> Task brief:
Return each line of the data below verbatim; pictures are to be left out.

_ _ _ _

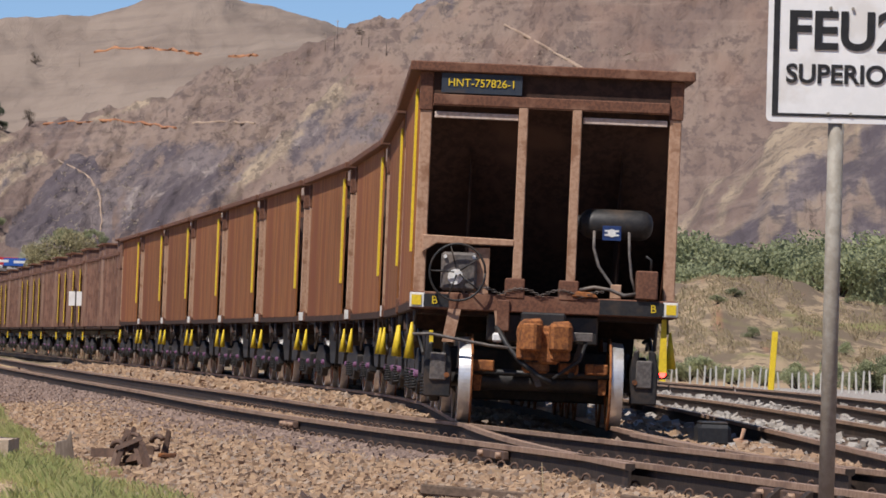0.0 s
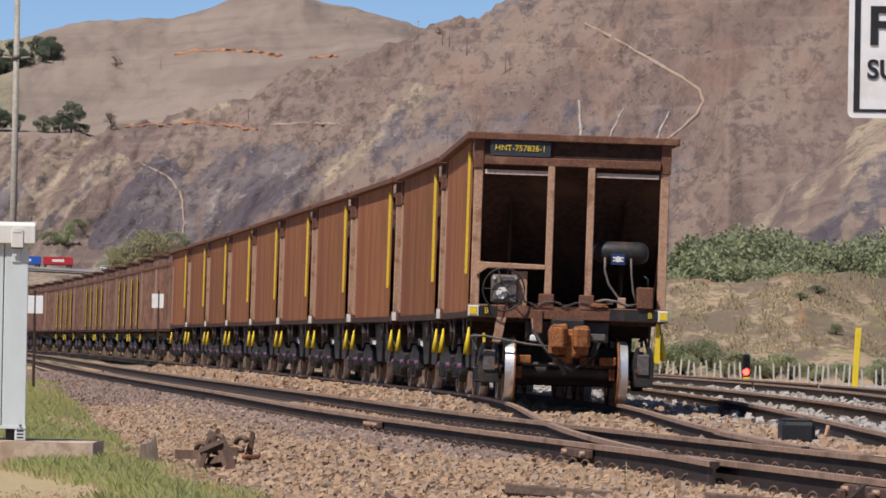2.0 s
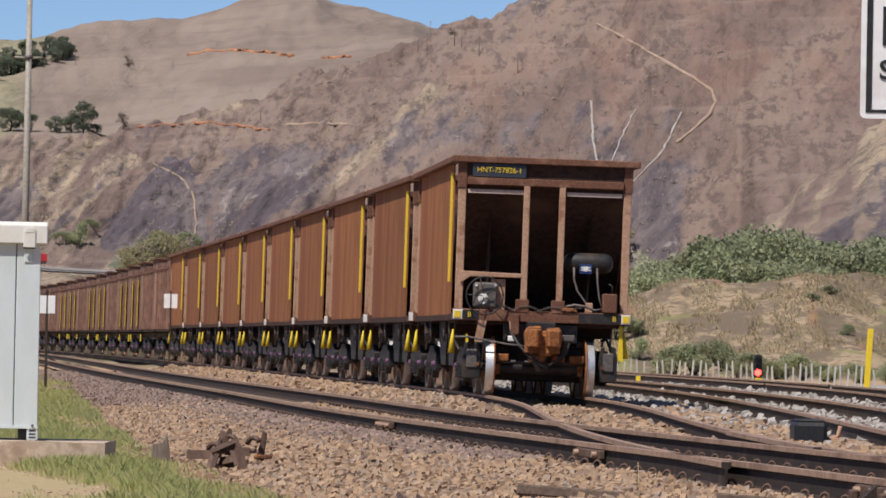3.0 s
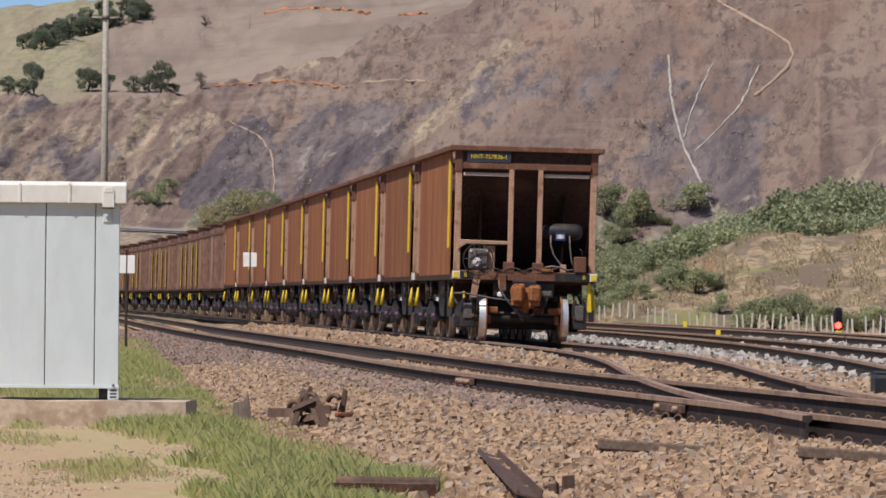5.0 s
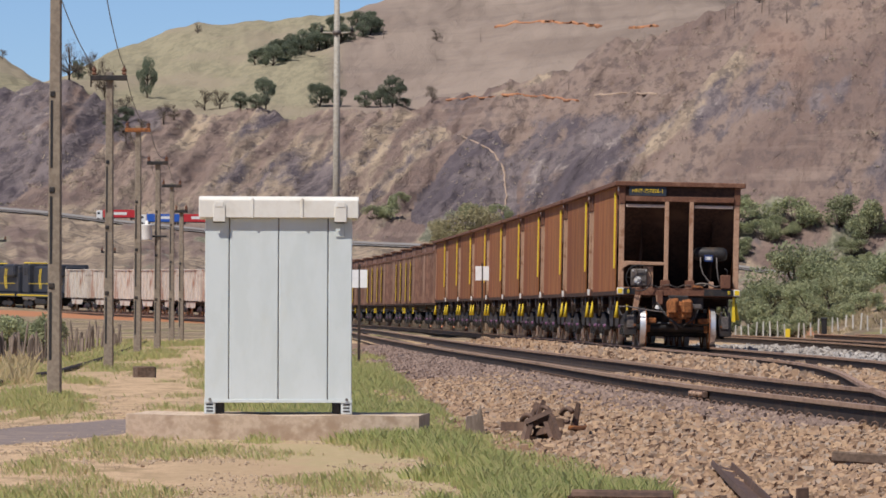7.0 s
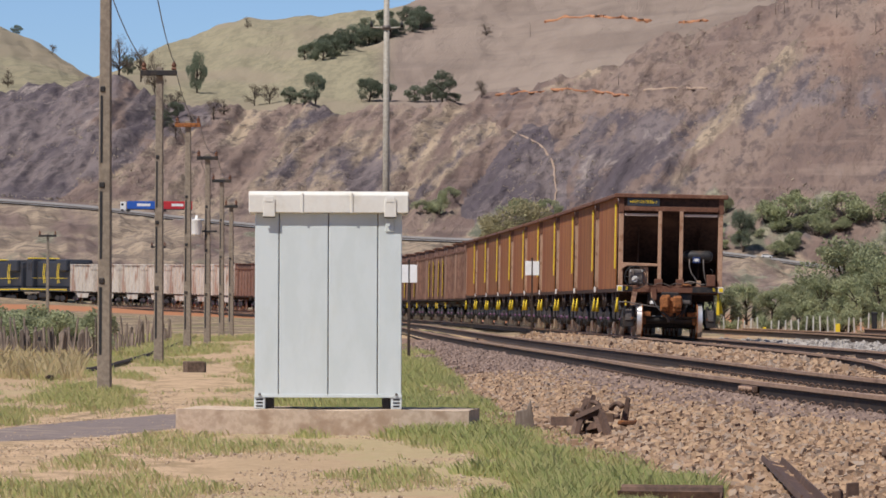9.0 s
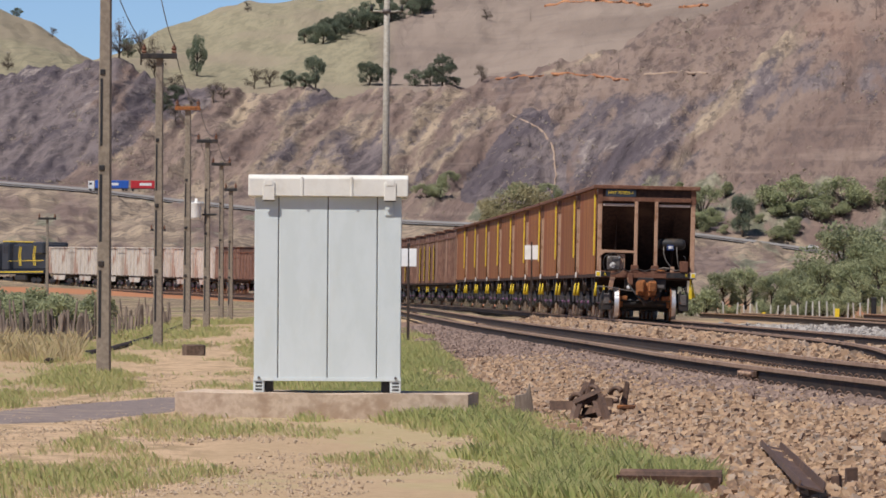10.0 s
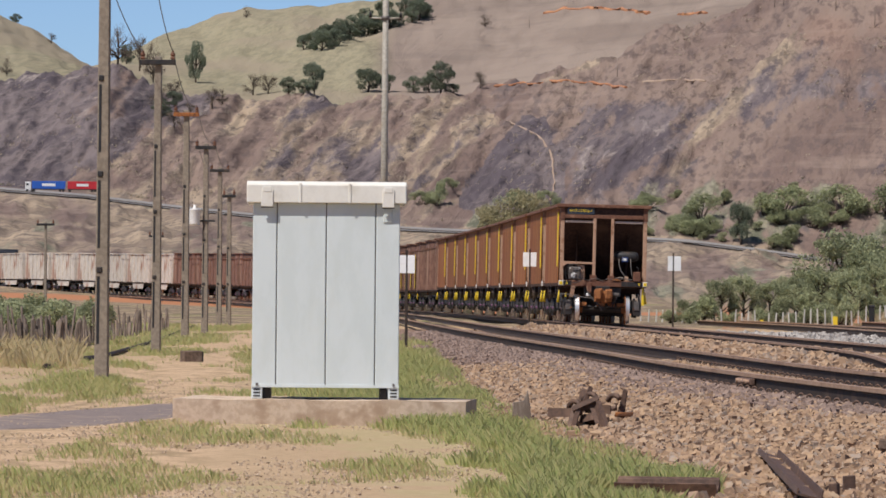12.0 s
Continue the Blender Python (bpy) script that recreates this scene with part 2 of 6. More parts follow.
# ---- the lines of the tracks, x across and y along, rail top at z = 0 ----
def spline(knots):
    """A natural cubic through (y, x) knots; returns a function of y."""
    ys, xs = np.array([k[0] for k in knots], float), np.array([k[1] for k in knots], float)
    n = len(ys)
    h = np.diff(ys)
    a, b = np.eye(n), np.zeros(n)
    for i in range(1, n - 1):
        a[i, i - 1:i + 2] = h[i - 1], 2 * (h[i - 1] + h[i]), h[i]
        b[i] = 6 * ((xs[i + 1] - xs[i]) / h[i] - (xs[i] - xs[i - 1]) / h[i - 1])
    m = np.linalg.solve(a, b)

    def at(y):
        i = int(np.clip(np.searchsorted(ys, y) - 1, 0, n - 2))
        t = y - ys[i]
        s = (xs[i + 1] - xs[i]) / h[i] - h[i] * (2 * m[i] + m[i + 1]) / 6
        return float(xs[i] + t * (s + t * (m[i] / 2 + t * (m[i + 1] - m[i]) / (6 * h[i]))))
    return at


train_x = spline(((20, 5.2), (35, 3.2), (54.6, 2.1), (79.6, 1.75), (108, -0.55), (147, -4.54), (200, -10.2), (260, -17.0), (325, -25.4),
                  (385, -35.6), (432, -47.2), (470, -59.2), (504, -72.0), (550, -92.5), (640, -141.0)))
main_x = spline(((12, 6.9), (20, 5.7), (30, 4.3), (38, 3.1), (51, 1.15), (63, -0.5), (80, -2.4), (98, -4.45), (117, -6.6), (154, -10.6), (216, -17.0),
                 (260, -21.9), (325, -30.4), (385, -40.6), (432, -52.3), (504, -77.2), (560, -102.0)))


def rise(y):
    """The grade: level, then climbing gently round the far curve."""
    return 0.0 if y < 330 else 1.1 * min(1.0, (y - 330) / 190) ** 1.6


PATH = [(0.0, 20.0)]
for k in range(1, 1300):
    y0 = PATH[-1][1]
    slope = (train_x(y0 + 0.5) - train_x(y0 - 0.5))
    PATH.append((0.5 * k, y0 + 0.5 / math.sqrt(1 + slope * slope)))
PATH_S, PATH_Y = np.array([p[0] for p in PATH]), np.array([p[1] for p in PATH])


def on_train_track(s):
    y = float(np.interp(s, PATH_S, PATH_Y))
    return Vector((train_x(y), y, rise(y)))


def rail_pose(s, half):
    """The pose of a vehicle centred s metres along, its bogies half metres to each side."""
    a, b = on_train_track(s - half), on_train_track(s + half)
    d = b - a
    return Matrix.Translation((a + b) / 2) @ pose(0, 0, 0, 0, 0, math.degrees(math.atan2(-d.x, d.y))) @ pose(0, 0, 0, math.degrees(math.atan2(d.z, d.y)), CANT, 0)


CANT = 0.9


# ---- ground and hills: one sheet round the camera ----
def curve(*knots):
    xs, ys = [k[0] for k in knots], [k[1] for k in knots]
    return lambda a: np.interp(a, xs, ys)


ROAD = curve((-14, 1.35), (-9.2, 1.14), (-8.2, 1.07), (-7.2, 0.955), (-6.3, 0.87), (-4.6, 0.735), (-1.4, 0.62), (-0.5, 0.51), (0.4, 0.39), (1.5, 0.3), (12, 0.3))
LIP = curve((-14, 2.2), (-9.2, 2.385), (-8.4, 2.486), (-7.9, 2.64), (-7.3, 2.33), (-6.4, 2.24), (-5.6, 2.31), (-4.07, 2.32), (-3.57, 2.38), (-2.8, 2.64),
            (-2.0, 2.915), (-1.2, 3.19), (-0.14, 3.59), (0.37, 3.73), (0.69, 3.92), (1.5, 4.4), (3, 4.9), (6, 5.3), (12, 5))
CREST = curve((-14, 3.2), (-9.2, 3.15), (-8.8, 2.96), (-8.14, 2.6), (-7.92, 2.7), (-7.35, 2.97), (-6.4, 3.17), (-5.4, 3.3), (-4.4, 3.436), (-3.8, 3.58),
              (-2.95, 3.66), (-2.25, 3.83), (-1.6, 3.88), (-0.97, 3.765), (-0.14, 3.55), (0.4, 3.4), (12, 3))
MOUND = curve((0.6, -0.2), (0.97, 0.06), (1.29, 0.35), (1.73, 0.45), (2.4, 0.69), (3.2, 0.76), (4.1, 0.9), (5, 0.8), (6, 0.6), (9, 0.4), (12, 0.2))
SPUR = curve((3.2, 0.3), (3.4, 1.2), (3.55, 1.48), (3.77, 1.63), (3.92, 1.92), (4.17, 2.03), (4.6, 2.45), (5, 2.78), (6, 3.4), (12, 4.0))
FLAT = curve((-14, 0.12), (-8.5, 0.03), (-6.3, -0.07), (-4.6, -0.12), (0, -0.12), (12, -0.12))


def height(el, r):
    return EYE.z + r * np.tan(np.radians(el))


def fbm(x, y, z=0.0, octaves=4):
    return noise.fractal(Vector((x, y, z)), 0.9, 2.1, octaves)


def rough_grid(x, y, seed):
    """Smooth lattice noise over arrays, from -1 to 1."""
    xi, yi = np.floor(x), np.floor(y)
    u, v = x - xi, y - yi

    def corner(i, j):
        h = np.sin((xi + i) * 127.1 + (yi + j) * 311.7 + seed * 74.7) * 43758.5453
        t = (h - np.floor(h)) * 2 * math.pi
        return np.cos(t) * (u - i) + np.sin(t) * (v - j)
    p, q = u * u * u * (u * (6 * u - 15) + 10), v * v * v * (v * (6 * v - 15) + 10)
    return 1.5 * ((corner(0, 0) * (1 - p) + corner(1, 0) * p) * (1 - q) + (corner(0, 1) * (1 - p) + corner(1, 1) * p) * q)


def fbm_grid(x, y, seed=0.0, octaves=5, gain=0.55):
    total, k = 0.0, 1.0
    for i in range(octaves):
        total = total + k * rough_grid(x * 2.05 ** i + 3.7 * i, y * 2.05 ** i - 1.9 * i, seed + i)
        k *= gain
    return total


def hill_profile(a):
    """Radius and height of the land along one bearing, from the yard to behind the crest."""
    lip, road, crest = float(LIP(a)), float(ROAD(a)), float(CREST(a))
    spur = float(SPUR(a)) if a > 3.2 else -1.0
    rows = [(180.0, -0.32), (205.0, -0.3), (240.0, max(-0.3, float(height(MOUND(a), 240)) if a > 0.6 else -0.3)), (290.0, -0.2)]
    rows += [(440.0, float(height(FLAT(a), 440)) - 0.5), (520.0, float(height(FLAT(a), 520))), (900.0, float(height(0.45 * road, 900)))]
    rows += [(1500.0, float(height(max(0.75 * road, spur), 1500)))]
    z0, z1 = float(height(max(road + 0.045, spur - 0.1), 1932)), float(height(max(lip, spur + 0.05), 2350))
    rows += [(1900.0, float(height(max(road, spur - 0.12), 1900))), (1932.0, z0)]
    # the right-hand hill stands in front of the rest, with a ridge of its own
    ridge, line = float(height(RIDGE(a), 2130)), z0 + (z1 - z0) * 198 / 418
    if ridge > line:
        rows += [(2130.0, ridge), (2175.0, max(ridge - 9.0, z0 + (z1 - z0) * 243 / 418))]
    rows += [(2350.0, z1), (2430.0, float(height(lip - 0.06, 2430)))]
    rows += [(2700.0, float(height(min(lip - 0.12, crest - 0.3) if lip < 3.6 else lip - 0.4, 2700))), (3400.0, float(height(crest, 3400))), (3600.0, float(height(crest - 0.05, 3600))), (4600.0, float(height(crest - 1.2, 4600)))]
    return rows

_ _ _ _

> Task answer:
0.0 s
2.0 s
3.0 s
5.0 s
7.0 s
9.0 s
10.0 s
12.0 s
Continue the Blender Python (bpy) script that recreates this scene with part 2 of 6. More parts follow.
# ---- the lines of the tracks, x across and y along, rail top at z = 0 ----
def spline(knots):
    """A natural cubic through (y, x) knots; returns a function of y."""
    ys, xs = np.array([k[0] for k in knots], float), np.array([k[1] for k in knots], float)
    n = len(ys)
    h = np.diff(ys)
    a, b = np.eye(n), np.zeros(n)
    for i in range(1, n - 1):
        a[i, i - 1:i + 2] = h[i - 1], 2 * (h[i - 1] + h[i]), h[i]
        b[i] = 6 * ((xs[i + 1] - xs[i]) / h[i] - (xs[i] - xs[i - 1]) / h[i - 1])
    m = np.linalg.solve(a, b)

    def at(y):
        i = int(np.clip(np.searchsorted(ys, y) - 1, 0, n - 2))
        t = y - ys[i]
        s = (xs[i + 1] - xs[i]) / h[i] - h[i] * (2 * m[i] + m[i + 1]) / 6
        return float(xs[i] + t * (s + t * (m[i] / 2 + t * (m[i + 1] - m[i]) / (6 * h[i]))))
    return at


train_x = spline(((20, 5.2), (35, 3.2), (54.6, 2.1), (79.6, 1.75), (108, -0.55), (147, -4.54), (200, -10.2), (260, -17.0), (325, -25.4),
                  (385, -35.6), (432, -47.2), (470, -59.2), (504, -72.0), (550, -92.5), (640, -141.0)))
main_x = spline(((12, 6.9), (20, 5.7), (30, 4.3), (38, 3.1), (51, 1.15), (63, -0.5), (80, -2.4), (98, -4.45), (117, -6.6), (154, -10.6), (216, -17.0),
                 (260, -21.9), (325, -30.4), (385, -40.6), (432, -52.3), (504, -77.2), (560, -102.0)))


def rise(y):
    """The grade: level, then climbing gently round the far curve."""
    return 0.0 if y < 330 else 1.1 * min(1.0, (y - 330) / 190) ** 1.6


PATH = [(0.0, 20.0)]
for k in range(1, 1300):
    y0 = PATH[-1][1]
    slope = (train_x(y0 + 0.5) - train_x(y0 - 0.5))
    PATH.append((0.5 * k, y0 + 0.5 / math.sqrt(1 + slope * slope)))
PATH_S, PATH_Y = np.array([p[0] for p in PATH]), np.array([p[1] for p in PATH])


def on_train_track(s):
    y = float(np.interp(s, PATH_S, PATH_Y))
    return Vector((train_x(y), y, rise(y)))


def rail_pose(s, half):
    """The pose of a vehicle centred s metres along, its bogies half metres to each side."""
    a, b = on_train_track(s - half), on_train_track(s + half)
    d = b - a
    return Matrix.Translation((a + b) / 2) @ pose(0, 0, 0, 0, 0, math.degrees(math.atan2(-d.x, d.y))) @ pose(0, 0, 0, math.degrees(math.atan2(d.z, d.y)), CANT, 0)


CANT = 0.9


# ---- ground and hills: one sheet round the camera ----
def curve(*knots):
    xs, ys = [k[0] for k in knots], [k[1] for k in knots]
    return lambda a: np.interp(a, xs, ys)


ROAD = curve((-14, 1.35), (-9.2, 1.14), (-8.2, 1.07), (-7.2, 0.955), (-6.3, 0.87), (-4.6, 0.735), (-1.4, 0.62), (-0.5, 0.51), (0.4, 0.39), (1.5, 0.3), (12, 0.3))
LIP = curve((-14, 2.2), (-9.2, 2.385), (-8.4, 2.486), (-7.9, 2.64), (-7.3, 2.33), (-6.4, 2.24), (-5.6, 2.31), (-4.07, 2.32), (-3.57, 2.38), (-2.8, 2.64),
            (-2.0, 2.915), (-1.2, 3.19), (-0.14, 3.59), (0.37, 3.73), (0.69, 3.92), (1.5, 4.4), (3, 4.9), (6, 5.3), (12, 5))
CREST = curve((-14, 3.2), (-9.2, 3.15), (-8.8, 2.96), (-8.14, 2.6), (-7.92, 2.7), (-7.35, 2.97), (-6.4, 3.17), (-5.4, 3.3), (-4.4, 3.436), (-3.8, 3.58),
              (-2.95, 3.66), (-2.25, 3.83), (-1.6, 3.88), (-0.97, 3.765), (-0.14, 3.55), (0.4, 3.4), (12, 3))
MOUND = curve((0.6, -0.2), (0.97, 0.06), (1.29, 0.35), (1.73, 0.45), (2.4, 0.69), (3.2, 0.76), (4.1, 0.9), (5, 0.8), (6, 0.6), (9, 0.4), (12, 0.2))
SPUR = curve((3.2, 0.3), (3.4, 1.2), (3.55, 1.48), (3.77, 1.63), (3.92, 1.92), (4.17, 2.03), (4.6, 2.45), (5, 2.78), (6, 3.4), (12, 4.0))
FLAT = curve((-14, 0.12), (-8.5, 0.03), (-6.3, -0.07), (-4.6, -0.12), (0, -0.12), (12, -0.12))


def height(el, r):
    return EYE.z + r * np.tan(np.radians(el))


def fbm(x, y, z=0.0, octaves=4):
    return noise.fractal(Vector((x, y, z)), 0.9, 2.1, octaves)


def rough_grid(x, y, seed):
    """Smooth lattice noise over arrays, from -1 to 1."""
    xi, yi = np.floor(x), np.floor(y)
    u, v = x - xi, y - yi

    def corner(i, j):
        h = np.sin((xi + i) * 127.1 + (yi + j) * 311.7 + seed * 74.7) * 43758.5453
        t = (h - np.floor(h)) * 2 * math.pi
        return np.cos(t) * (u - i) + np.sin(t) * (v - j)
    p, q = u * u * u * (u * (6 * u - 15) + 10), v * v * v * (v * (6 * v - 15) + 10)
    return 1.5 * ((corner(0, 0) * (1 - p) + corner(1, 0) * p) * (1 - q) + (corner(0, 1) * (1 - p) + corner(1, 1) * p) * q)


def fbm_grid(x, y, seed=0.0, octaves=5, gain=0.55):
    total, k = 0.0, 1.0
    for i in range(octaves):
        total = total + k * rough_grid(x * 2.05 ** i + 3.7 * i, y * 2.05 ** i - 1.9 * i, seed + i)
        k *= gain
    return total


def hill_profile(a):
    """Radius and height of the land along one bearing, from the yard to behind the crest."""
    lip, road, crest = float(LIP(a)), float(ROAD(a)), float(CREST(a))
    spur = float(SPUR(a)) if a > 3.2 else -1.0
    rows = [(180.0, -0.32), (205.0, -0.3), (240.0, max(-0.3, float(height(MOUND(a), 240)) if a > 0.6 else -0.3)), (290.0, -0.2)]
    rows += [(440.0, float(height(FLAT(a), 440)) - 0.5), (520.0, float(height(FLAT(a), 520))), (900.0, float(height(0.45 * road, 900)))]
    rows += [(1500.0, float(height(max(0.75 * road, spur), 1500)))]
    z0, z1 = float(height(max(road + 0.045, spur - 0.1), 1932)), float(height(max(lip, spur + 0.05), 2350))
    rows += [(1900.0, float(height(max(road, spur - 0.12), 1900))), (1932.0, z0)]
    # the right-hand hill stands in front of the rest, with a ridge of its own
    ridge, line = float(height(RIDGE(a), 2130)), z0 + (z1 - z0) * 198 / 418
    if ridge > line:
        rows += [(2130.0, ridge), (2175.0, max(ridge - 9.0, z0 + (z1 - z0) * 243 / 418))]
    rows += [(2350.0, z1), (2430.0, float(height(lip - 0.06, 2430)))]
    rows += [(2700.0, float(height(min(lip - 0.12, crest - 0.3) if lip < 3.6 else lip - 0.4, 2700))), (3400.0, float(height(crest, 3400))), (3600.0, float(height(crest - 0.05, 3600))), (4600.0, float(height(crest - 1.2, 4600)))]
    return rows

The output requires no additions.